We didn’t mention what happens when a bill is past due, that
is, has gone past the maturity date without being redeemed. In that case, the bill is either dishonored
or worthless, or the issuer promises to make good the bill out of other wealth
later. When that happens, the bill may
bear an interest rate, because it now represents an ownership interest in other
wealth owned by the original issuer of the bill.
A pawn is a small denomination chattel mortgage. |
This leads us into a discussion of mortgages. Where a bill of exchange represents the present
value of a future amount that the issuer will owe when the bill matures, a
mortgage represents the present value of an amount now that the issuer owes.

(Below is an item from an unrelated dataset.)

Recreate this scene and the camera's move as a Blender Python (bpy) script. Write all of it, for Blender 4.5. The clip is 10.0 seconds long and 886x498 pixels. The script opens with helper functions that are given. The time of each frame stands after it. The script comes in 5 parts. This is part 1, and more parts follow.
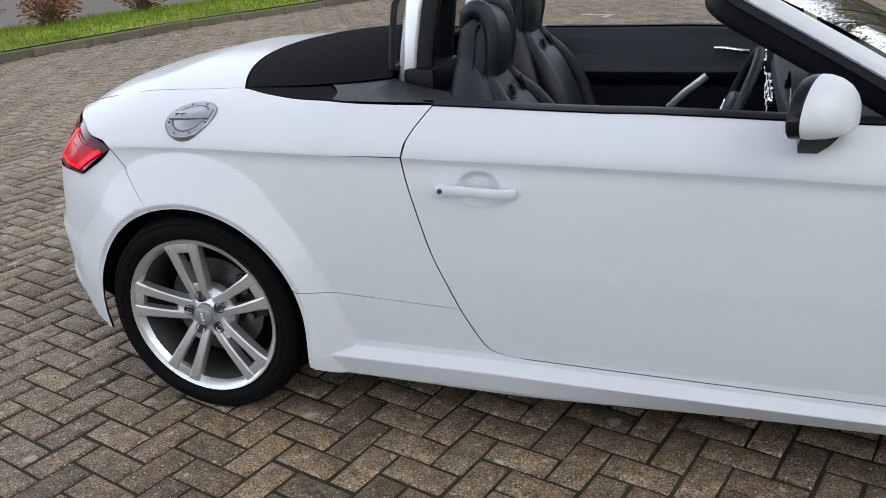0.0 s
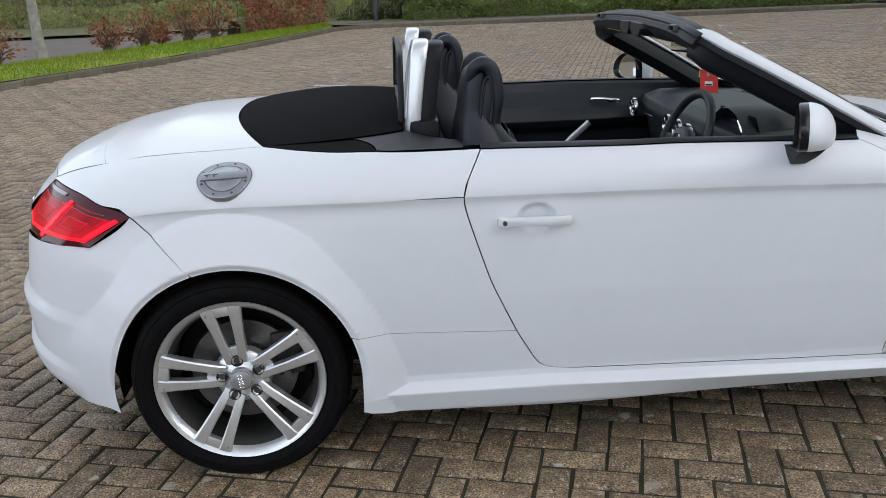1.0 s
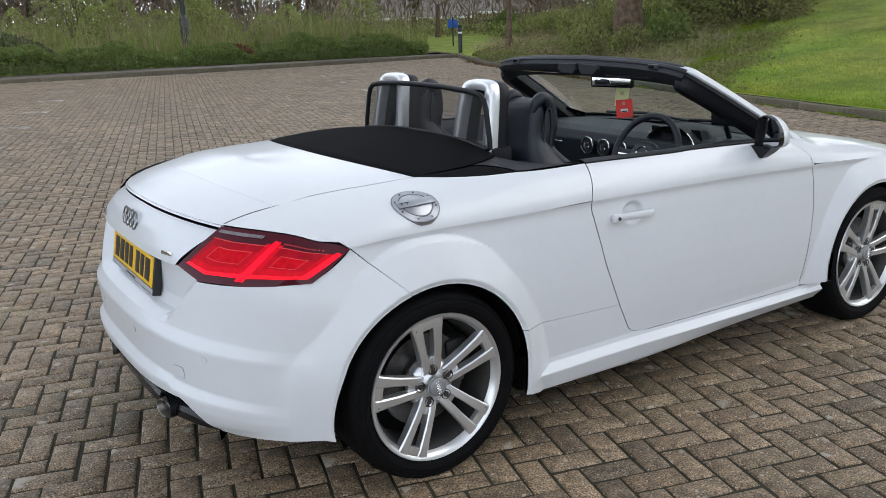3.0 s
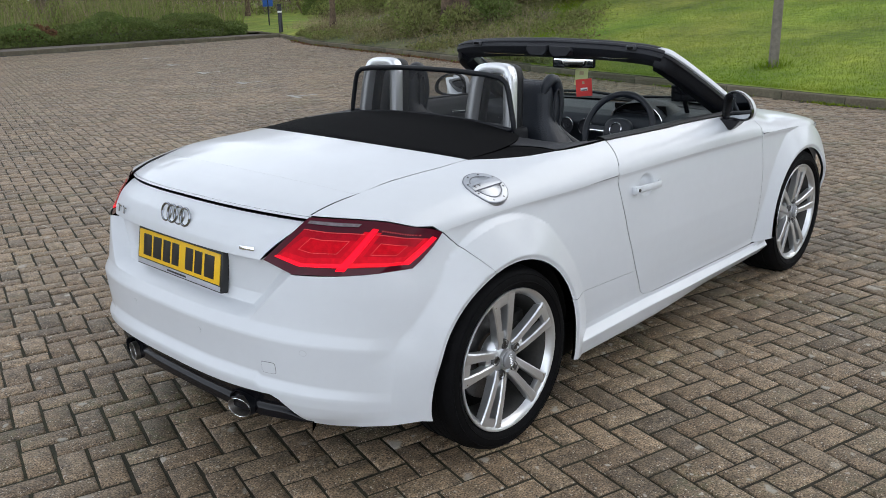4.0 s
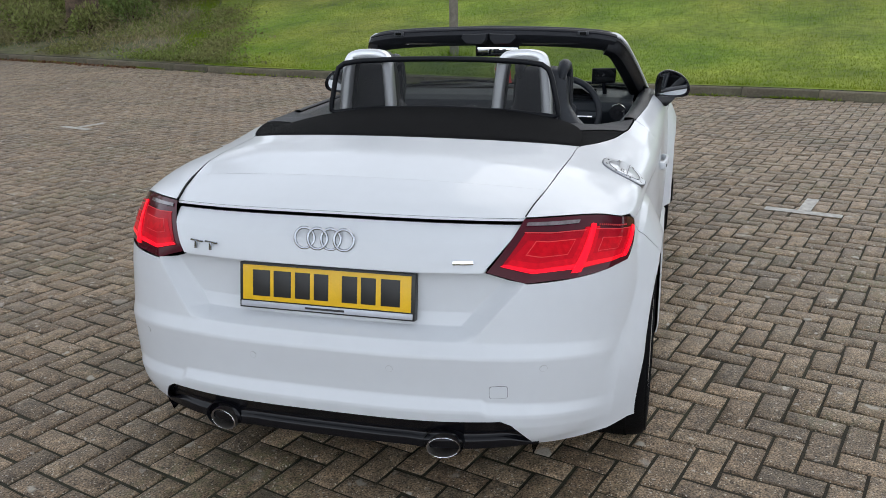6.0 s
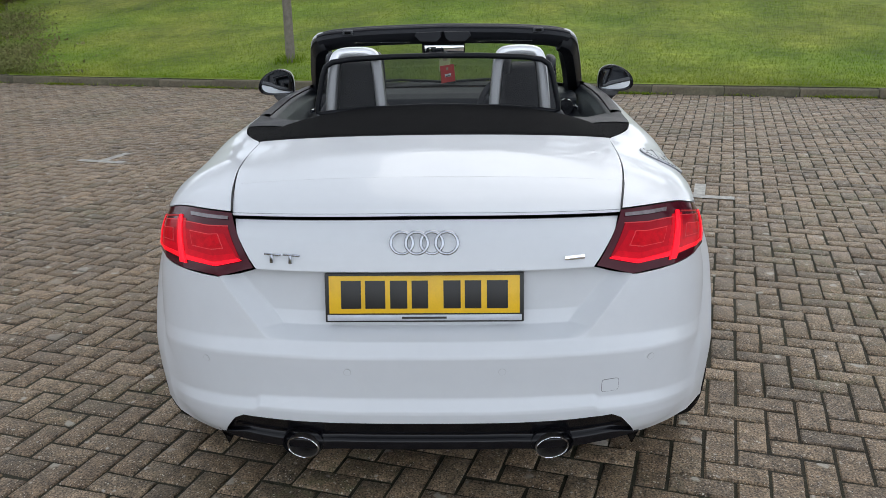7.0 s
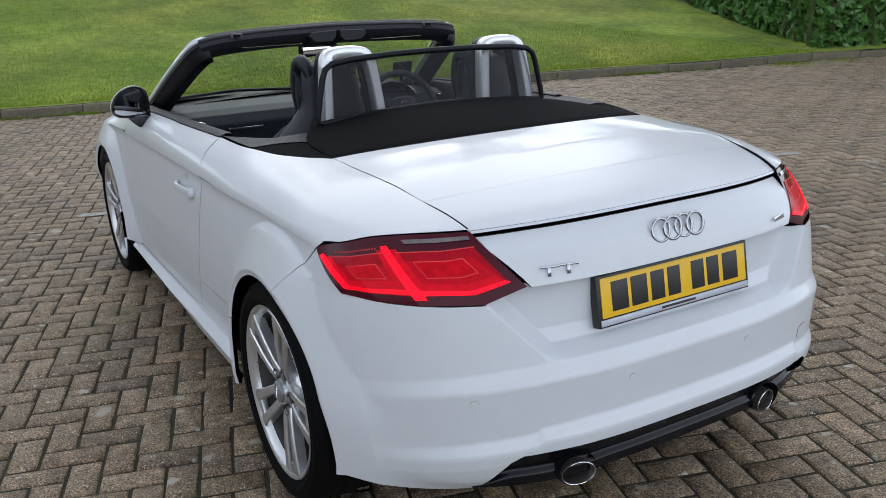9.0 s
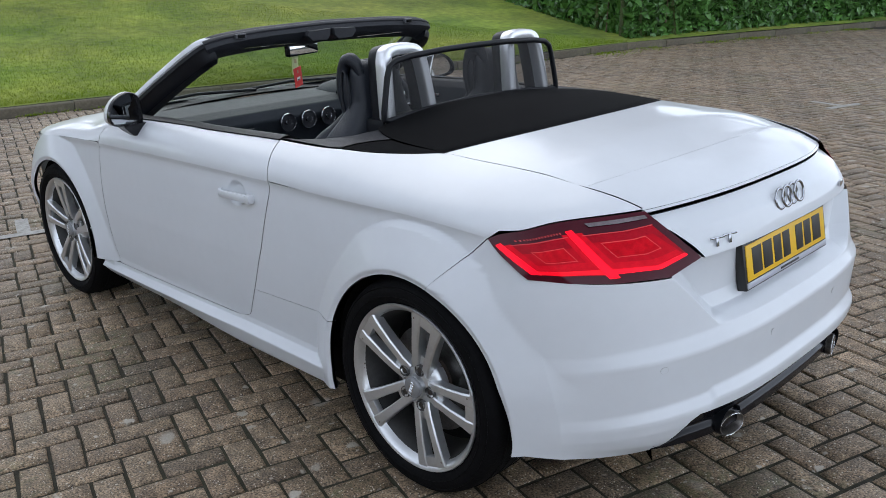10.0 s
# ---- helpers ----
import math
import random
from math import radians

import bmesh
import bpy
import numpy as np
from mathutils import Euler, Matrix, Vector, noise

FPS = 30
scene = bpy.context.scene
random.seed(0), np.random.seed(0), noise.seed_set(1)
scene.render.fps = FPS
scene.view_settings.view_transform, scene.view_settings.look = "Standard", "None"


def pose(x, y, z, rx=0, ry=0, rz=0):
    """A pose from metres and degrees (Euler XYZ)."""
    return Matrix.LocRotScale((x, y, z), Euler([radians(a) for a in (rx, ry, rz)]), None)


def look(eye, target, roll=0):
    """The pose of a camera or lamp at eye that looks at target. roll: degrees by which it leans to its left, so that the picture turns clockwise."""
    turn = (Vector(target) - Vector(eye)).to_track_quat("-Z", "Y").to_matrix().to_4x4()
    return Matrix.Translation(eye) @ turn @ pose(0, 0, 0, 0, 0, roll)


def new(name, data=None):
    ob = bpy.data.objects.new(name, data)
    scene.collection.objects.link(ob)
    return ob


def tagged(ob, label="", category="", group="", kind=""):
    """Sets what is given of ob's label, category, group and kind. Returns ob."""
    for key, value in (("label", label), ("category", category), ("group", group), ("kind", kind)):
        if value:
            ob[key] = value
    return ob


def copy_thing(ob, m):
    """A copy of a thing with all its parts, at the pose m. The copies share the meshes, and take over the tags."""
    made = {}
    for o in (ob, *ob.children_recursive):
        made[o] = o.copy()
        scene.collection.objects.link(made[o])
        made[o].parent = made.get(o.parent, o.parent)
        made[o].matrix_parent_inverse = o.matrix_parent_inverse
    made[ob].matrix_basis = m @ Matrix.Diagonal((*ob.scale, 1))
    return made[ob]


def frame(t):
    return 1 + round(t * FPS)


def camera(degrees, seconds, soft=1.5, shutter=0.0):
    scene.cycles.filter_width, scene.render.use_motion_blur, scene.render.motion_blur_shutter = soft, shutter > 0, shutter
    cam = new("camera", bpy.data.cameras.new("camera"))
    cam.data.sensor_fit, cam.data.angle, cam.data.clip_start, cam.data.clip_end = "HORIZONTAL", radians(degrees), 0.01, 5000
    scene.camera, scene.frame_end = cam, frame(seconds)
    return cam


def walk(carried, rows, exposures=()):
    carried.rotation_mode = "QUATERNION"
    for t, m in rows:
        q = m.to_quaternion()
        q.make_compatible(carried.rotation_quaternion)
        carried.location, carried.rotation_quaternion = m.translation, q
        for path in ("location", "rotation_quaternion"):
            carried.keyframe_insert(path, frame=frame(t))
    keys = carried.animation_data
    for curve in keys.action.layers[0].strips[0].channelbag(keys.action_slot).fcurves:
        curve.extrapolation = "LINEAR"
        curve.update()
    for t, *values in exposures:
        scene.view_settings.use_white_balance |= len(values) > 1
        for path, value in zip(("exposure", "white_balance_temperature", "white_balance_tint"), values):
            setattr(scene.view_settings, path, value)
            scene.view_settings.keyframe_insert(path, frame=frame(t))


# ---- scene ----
cam = camera(55.2, 10.0, soft=0.8)
PATH = [
    (0, (1.484, -2.848, 1.435), (0.869, -1.094, 0.696), -3.4),
    (0.5, (0.968, -3.116, 1.457), (0.691, -1.251, 0.79), -2.6),
    (1, (0.476, -3.194, 1.45), (0.592, -1.294, 0.835), -2.3),
    (1.5, (-0.019, -3.248, 1.478), (0.42, -1.382, 0.909), -1.3),
    (2, (-0.562, -3.309, 1.5), (0.13, -1.506, 0.98), -0.7),
    (2.5, (-1.013, -3.145, 1.478), (-0.131, -1.426, 0.964), -1.1),
    (2.7, (-1.167, -3.11, 1.486), (-0.213, -1.43, 0.966), -1.4),
    (3.8, (-1.962, -2.623, 1.54), (-0.62, -1.259, 0.958), -1.5),
    (4, (-2.092, -2.536, 1.553), (-0.699, -1.228, 0.961), -1.5),
    (4.5, (-2.359, -2.182, 1.593), (-0.822, -1.053, 0.988), -1.5),
    (5, (-2.471, -1.719, 1.54), (-0.81, -0.786, 0.93), -1.5),
    (5.5, (-2.652, -1.339, 1.519), (-0.896, -0.597, 0.913), -1.5),
    (5.7, (-2.732, -1.181, 1.54), (-0.945, -0.523, 0.93), -1.4),
    (6.8, (-2.808, -0.29, 1.515), (-0.91, -0.138, 0.904), -1.1),
    (7, (-2.825, -0.123, 1.514), (-0.922, -0.06, 0.902), -1.0),
    (7.5, (-2.821, 0.308, 1.506), (-0.924, 0.119, 0.901), -0.7),
    (8, (-2.656, 0.775, 1.519), (-0.804, 0.315, 0.921), -0.9),
    (8.5, (-2.499, 1.202, 1.514), (-0.729, 0.484, 0.918), -1.3),
    (9, (-2.209, 1.563, 1.481), (-0.558, 0.617, 0.866), -1.8),
    (9.5, (-1.975, 1.991, 1.484), (-0.466, 0.837, 0.859), -2.0),
    (10, (-1.689, 2.369, 1.511), (-0.33, 1.047, 0.875), -2.0),
]
walk(cam, [(t, look(eye, target, roll)) for t, eye, target, roll in PATH], [(0, 0.56, 6480, 10), (2, 0.57, 6480, 10), (4.5, 0.57, 6530, 10), (6, 0.49, 6540, 10), (7.5, 0.43, 6520, 10), (8.5, 0.43, 6400, 10), (9.5, 0.47, 6260, 11), (10, 0.51, 6210, 11)])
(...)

That being the case, anyone who accepts a
mortgage is due an interest rate representing a share of the profits
attributable to the goods or services.
The interest rate should be set by the market cost of capital, plus a
premium for the risk that the issuer of the mortgage won’t redeem the mortgage.
Mortgages and bills of exchange are therefore “good” uses of
credit.
We won’t go into “usury,” which is taking a profit when no
profit is due. Conceptually simple, it
is extremely complex in practice. We only
need to note that extending credit and either discounting the bill or charging
interest on the mortgage for anything that does not generate a profit is
contrary to sound principles of finance.
It may be allowed for the sake of expedience, but it is not generally a
good idea to make usury a cornerstone of a financial system. Usury is therefore a “bad” use of credit.
In pure terms, then, bills of exchange should be used to
finance economic growth — future increases in consumption — and mortgages should
be used when dealing with existing marketable goods and services.